─── DATA PROVIDED
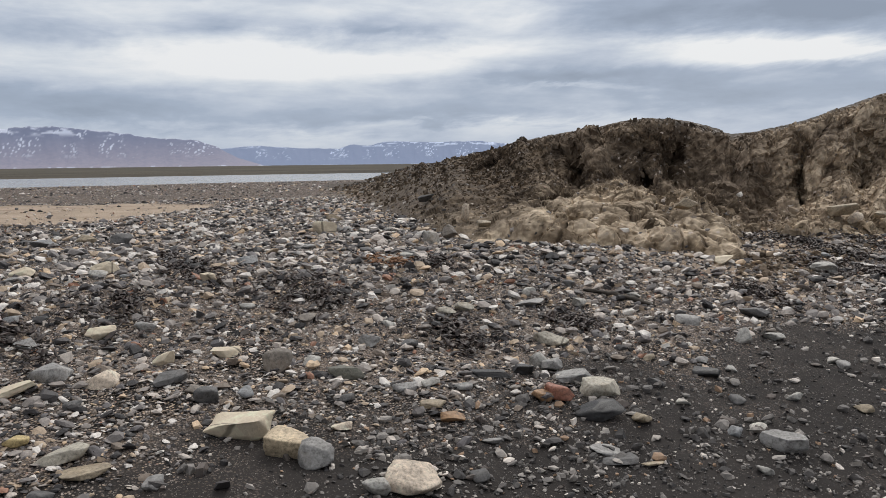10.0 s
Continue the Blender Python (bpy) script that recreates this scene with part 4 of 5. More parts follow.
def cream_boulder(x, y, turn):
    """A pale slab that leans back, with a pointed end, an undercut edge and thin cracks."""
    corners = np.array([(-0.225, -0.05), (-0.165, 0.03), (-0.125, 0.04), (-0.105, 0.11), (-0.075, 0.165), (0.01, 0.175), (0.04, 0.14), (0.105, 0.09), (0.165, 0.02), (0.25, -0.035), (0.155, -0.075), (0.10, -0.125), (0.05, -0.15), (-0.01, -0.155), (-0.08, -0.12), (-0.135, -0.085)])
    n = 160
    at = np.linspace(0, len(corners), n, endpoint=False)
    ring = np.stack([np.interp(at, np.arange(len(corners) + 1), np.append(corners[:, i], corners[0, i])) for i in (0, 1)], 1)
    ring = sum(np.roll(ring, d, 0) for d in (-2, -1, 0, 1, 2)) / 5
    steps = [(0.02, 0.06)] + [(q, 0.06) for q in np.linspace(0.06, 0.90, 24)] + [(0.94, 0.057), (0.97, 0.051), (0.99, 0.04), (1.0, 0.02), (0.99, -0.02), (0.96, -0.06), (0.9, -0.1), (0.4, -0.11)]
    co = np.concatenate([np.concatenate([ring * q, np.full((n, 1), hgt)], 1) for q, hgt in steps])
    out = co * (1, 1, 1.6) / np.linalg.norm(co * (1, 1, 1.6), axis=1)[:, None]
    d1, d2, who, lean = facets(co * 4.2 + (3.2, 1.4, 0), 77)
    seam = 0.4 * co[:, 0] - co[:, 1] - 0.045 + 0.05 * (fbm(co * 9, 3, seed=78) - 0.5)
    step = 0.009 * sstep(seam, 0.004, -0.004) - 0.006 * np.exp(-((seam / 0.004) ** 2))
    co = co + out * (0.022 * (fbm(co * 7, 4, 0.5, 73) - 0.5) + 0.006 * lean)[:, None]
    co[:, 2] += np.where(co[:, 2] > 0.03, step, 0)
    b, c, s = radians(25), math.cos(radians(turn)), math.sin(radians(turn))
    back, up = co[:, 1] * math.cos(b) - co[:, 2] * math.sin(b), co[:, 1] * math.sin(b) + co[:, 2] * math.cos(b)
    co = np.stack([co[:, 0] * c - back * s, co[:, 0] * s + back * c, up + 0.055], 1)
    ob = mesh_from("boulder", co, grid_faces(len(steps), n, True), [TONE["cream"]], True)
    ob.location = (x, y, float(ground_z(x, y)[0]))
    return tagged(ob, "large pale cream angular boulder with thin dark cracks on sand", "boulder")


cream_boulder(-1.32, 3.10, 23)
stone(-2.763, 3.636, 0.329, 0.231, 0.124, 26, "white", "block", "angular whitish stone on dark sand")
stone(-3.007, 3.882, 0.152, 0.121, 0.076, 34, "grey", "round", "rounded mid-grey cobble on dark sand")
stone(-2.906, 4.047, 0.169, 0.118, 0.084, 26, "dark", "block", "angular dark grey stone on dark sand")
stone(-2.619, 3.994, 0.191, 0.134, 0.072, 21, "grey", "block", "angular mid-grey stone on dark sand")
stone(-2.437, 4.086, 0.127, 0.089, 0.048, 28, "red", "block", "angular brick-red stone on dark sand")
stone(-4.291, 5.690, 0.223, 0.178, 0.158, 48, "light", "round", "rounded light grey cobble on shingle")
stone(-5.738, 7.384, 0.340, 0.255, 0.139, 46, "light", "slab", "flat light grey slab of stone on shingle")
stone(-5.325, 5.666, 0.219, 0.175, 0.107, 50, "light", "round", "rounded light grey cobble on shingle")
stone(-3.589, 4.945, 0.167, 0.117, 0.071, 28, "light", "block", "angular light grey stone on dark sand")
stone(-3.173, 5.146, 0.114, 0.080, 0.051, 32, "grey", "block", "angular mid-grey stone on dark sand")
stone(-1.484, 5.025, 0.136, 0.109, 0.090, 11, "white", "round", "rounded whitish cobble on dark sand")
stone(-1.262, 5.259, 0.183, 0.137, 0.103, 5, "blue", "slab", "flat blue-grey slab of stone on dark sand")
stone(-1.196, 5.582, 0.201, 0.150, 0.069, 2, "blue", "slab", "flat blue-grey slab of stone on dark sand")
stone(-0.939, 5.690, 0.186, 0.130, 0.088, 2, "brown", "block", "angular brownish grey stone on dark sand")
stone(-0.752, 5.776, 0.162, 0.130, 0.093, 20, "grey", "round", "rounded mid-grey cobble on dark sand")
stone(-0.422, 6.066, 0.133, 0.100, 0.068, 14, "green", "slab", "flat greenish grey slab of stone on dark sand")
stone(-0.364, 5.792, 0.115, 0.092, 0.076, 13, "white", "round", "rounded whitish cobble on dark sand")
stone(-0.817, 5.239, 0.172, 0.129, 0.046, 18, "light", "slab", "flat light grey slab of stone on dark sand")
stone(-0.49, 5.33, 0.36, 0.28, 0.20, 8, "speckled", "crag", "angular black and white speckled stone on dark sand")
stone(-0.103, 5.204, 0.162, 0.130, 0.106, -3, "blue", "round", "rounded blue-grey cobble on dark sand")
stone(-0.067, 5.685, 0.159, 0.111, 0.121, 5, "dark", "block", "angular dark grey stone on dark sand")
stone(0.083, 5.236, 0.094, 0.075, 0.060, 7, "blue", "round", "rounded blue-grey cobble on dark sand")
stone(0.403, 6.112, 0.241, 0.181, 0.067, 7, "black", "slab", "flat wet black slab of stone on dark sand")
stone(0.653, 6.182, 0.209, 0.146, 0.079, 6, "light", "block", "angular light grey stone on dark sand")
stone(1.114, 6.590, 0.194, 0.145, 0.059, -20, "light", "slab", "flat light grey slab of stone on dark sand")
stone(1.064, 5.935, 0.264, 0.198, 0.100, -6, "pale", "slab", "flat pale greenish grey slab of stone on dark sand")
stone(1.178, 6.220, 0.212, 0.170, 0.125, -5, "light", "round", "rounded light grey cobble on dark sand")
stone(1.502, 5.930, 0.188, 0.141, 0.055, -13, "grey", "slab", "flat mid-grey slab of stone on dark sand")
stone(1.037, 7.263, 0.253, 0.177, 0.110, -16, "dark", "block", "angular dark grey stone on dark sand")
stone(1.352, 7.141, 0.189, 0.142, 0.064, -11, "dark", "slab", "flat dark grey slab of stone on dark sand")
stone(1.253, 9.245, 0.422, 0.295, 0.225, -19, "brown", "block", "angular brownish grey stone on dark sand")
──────
_WORK INSTRUCTIONS_
Make an exact copy of the data above, pictures excluded.

_COMPLETE RESPONSE_
10.0 s
Continue the Blender Python (bpy) script that recreates this scene with part 4 of 5. More parts follow.
def cream_boulder(x, y, turn):
    """A pale slab that leans back, with a pointed end, an undercut edge and thin cracks."""
    corners = np.array([(-0.225, -0.05), (-0.165, 0.03), (-0.125, 0.04), (-0.105, 0.11), (-0.075, 0.165), (0.01, 0.175), (0.04, 0.14), (0.105, 0.09), (0.165, 0.02), (0.25, -0.035), (0.155, -0.075), (0.10, -0.125), (0.05, -0.15), (-0.01, -0.155), (-0.08, -0.12), (-0.135, -0.085)])
    n = 160
    at = np.linspace(0, len(corners), n, endpoint=False)
    ring = np.stack([np.interp(at, np.arange(len(corners) + 1), np.append(corners[:, i], corners[0, i])) for i in (0, 1)], 1)
    ring = sum(np.roll(ring, d, 0) for d in (-2, -1, 0, 1, 2)) / 5
    steps = [(0.02, 0.06)] + [(q, 0.06) for q in np.linspace(0.06, 0.90, 24)] + [(0.94, 0.057), (0.97, 0.051), (0.99, 0.04), (1.0, 0.02), (0.99, -0.02), (0.96, -0.06), (0.9, -0.1), (0.4, -0.11)]
    co = np.concatenate([np.concatenate([ring * q, np.full((n, 1), hgt)], 1) for q, hgt in steps])
    out = co * (1, 1, 1.6) / np.linalg.norm(co * (1, 1, 1.6), axis=1)[:, None]
    d1, d2, who, lean = facets(co * 4.2 + (3.2, 1.4, 0), 77)
    seam = 0.4 * co[:, 0] - co[:, 1] - 0.045 + 0.05 * (fbm(co * 9, 3, seed=78) - 0.5)
    step = 0.009 * sstep(seam, 0.004, -0.004) - 0.006 * np.exp(-((seam / 0.004) ** 2))
    co = co + out * (0.022 * (fbm(co * 7, 4, 0.5, 73) - 0.5) + 0.006 * lean)[:, None]
    co[:, 2] += np.where(co[:, 2] > 0.03, step, 0)
    b, c, s = radians(25), math.cos(radians(turn)), math.sin(radians(turn))
    back, up = co[:, 1] * math.cos(b) - co[:, 2] * math.sin(b), co[:, 1] * math.sin(b) + co[:, 2] * math.cos(b)
    co = np.stack([co[:, 0] * c - back * s, co[:, 0] * s + back * c, up + 0.055], 1)
    ob = mesh_from("boulder", co, grid_faces(len(steps), n, True), [TONE["cream"]], True)
    ob.location = (x, y, float(ground_z(x, y)[0]))
    return tagged(ob, "large pale cream angular boulder with thin dark cracks on sand", "boulder")


cream_boulder(-1.32, 3.10, 23)
stone(-2.763, 3.636, 0.329, 0.231, 0.124, 26, "white", "block", "angular whitish stone on dark sand")
stone(-3.007, 3.882, 0.152, 0.121, 0.076, 34, "grey", "round", "rounded mid-grey cobble on dark sand")
stone(-2.906, 4.047, 0.169, 0.118, 0.084, 26, "dark", "block", "angular dark grey stone on dark sand")
stone(-2.619, 3.994, 0.191, 0.134, 0.072, 21, "grey", "block", "angular mid-grey stone on dark sand")
stone(-2.437, 4.086, 0.127, 0.089, 0.048, 28, "red", "block", "angular brick-red stone on dark sand")
stone(-4.291, 5.690, 0.223, 0.178, 0.158, 48, "light", "round", "rounded light grey cobble on shingle")
stone(-5.738, 7.384, 0.340, 0.255, 0.139, 46, "light", "slab", "flat light grey slab of stone on shingle")
stone(-5.325, 5.666, 0.219, 0.175, 0.107, 50, "light", "round", "rounded light grey cobble on shingle")
stone(-3.589, 4.945, 0.167, 0.117, 0.071, 28, "light", "block", "angular light grey stone on dark sand")
stone(-3.173, 5.146, 0.114, 0.080, 0.051, 32, "grey", "block", "angular mid-grey stone on dark sand")
stone(-1.484, 5.025, 0.136, 0.109, 0.090, 11, "white", "round", "rounded whitish cobble on dark sand")
stone(-1.262, 5.259, 0.183, 0.137, 0.103, 5, "blue", "slab", "flat blue-grey slab of stone on dark sand")
stone(-1.196, 5.582, 0.201, 0.150, 0.069, 2, "blue", "slab", "flat blue-grey slab of stone on dark sand")
stone(-0.939, 5.690, 0.186, 0.130, 0.088, 2, "brown", "block", "angular brownish grey stone on dark sand")
stone(-0.752, 5.776, 0.162, 0.130, 0.093, 20, "grey", "round", "rounded mid-grey cobble on dark sand")
stone(-0.422, 6.066, 0.133, 0.100, 0.068, 14, "green", "slab", "flat greenish grey slab of stone on dark sand")
stone(-0.364, 5.792, 0.115, 0.092, 0.076, 13, "white", "round", "rounded whitish cobble on dark sand")
stone(-0.817, 5.239, 0.172, 0.129, 0.046, 18, "light", "slab", "flat light grey slab of stone on dark sand")
stone(-0.49, 5.33, 0.36, 0.28, 0.20, 8, "speckled", "crag", "angular black and white speckled stone on dark sand")
stone(-0.103, 5.204, 0.162, 0.130, 0.106, -3, "blue", "round", "rounded blue-grey cobble on dark sand")
stone(-0.067, 5.685, 0.159, 0.111, 0.121, 5, "dark", "block", "angular dark grey stone on dark sand")
stone(0.083, 5.236, 0.094, 0.075, 0.060, 7, "blue", "round", "rounded blue-grey cobble on dark sand")
stone(0.403, 6.112, 0.241, 0.181, 0.067, 7, "black", "slab", "flat wet black slab of stone on dark sand")
stone(0.653, 6.182, 0.209, 0.146, 0.079, 6, "light", "block", "angular light grey stone on dark sand")
stone(1.114, 6.590, 0.194, 0.145, 0.059, -20, "light", "slab", "flat light grey slab of stone on dark sand")
stone(1.064, 5.935, 0.264, 0.198, 0.100, -6, "pale", "slab", "flat pale greenish grey slab of stone on dark sand")
stone(1.178, 6.220, 0.212, 0.170, 0.125, -5, "light", "round", "rounded light grey cobble on dark sand")
stone(1.502, 5.930, 0.188, 0.141, 0.055, -13, "grey", "slab", "flat mid-grey slab of stone on dark sand")
stone(1.037, 7.263, 0.253, 0.177, 0.110, -16, "dark", "block", "angular dark grey stone on dark sand")
stone(1.352, 7.141, 0.189, 0.142, 0.064, -11, "dark", "slab", "flat dark grey slab of stone on dark sand")
stone(1.253, 9.245, 0.422, 0.295, 0.225, -19, "brown", "block", "angular brownish grey stone on dark sand")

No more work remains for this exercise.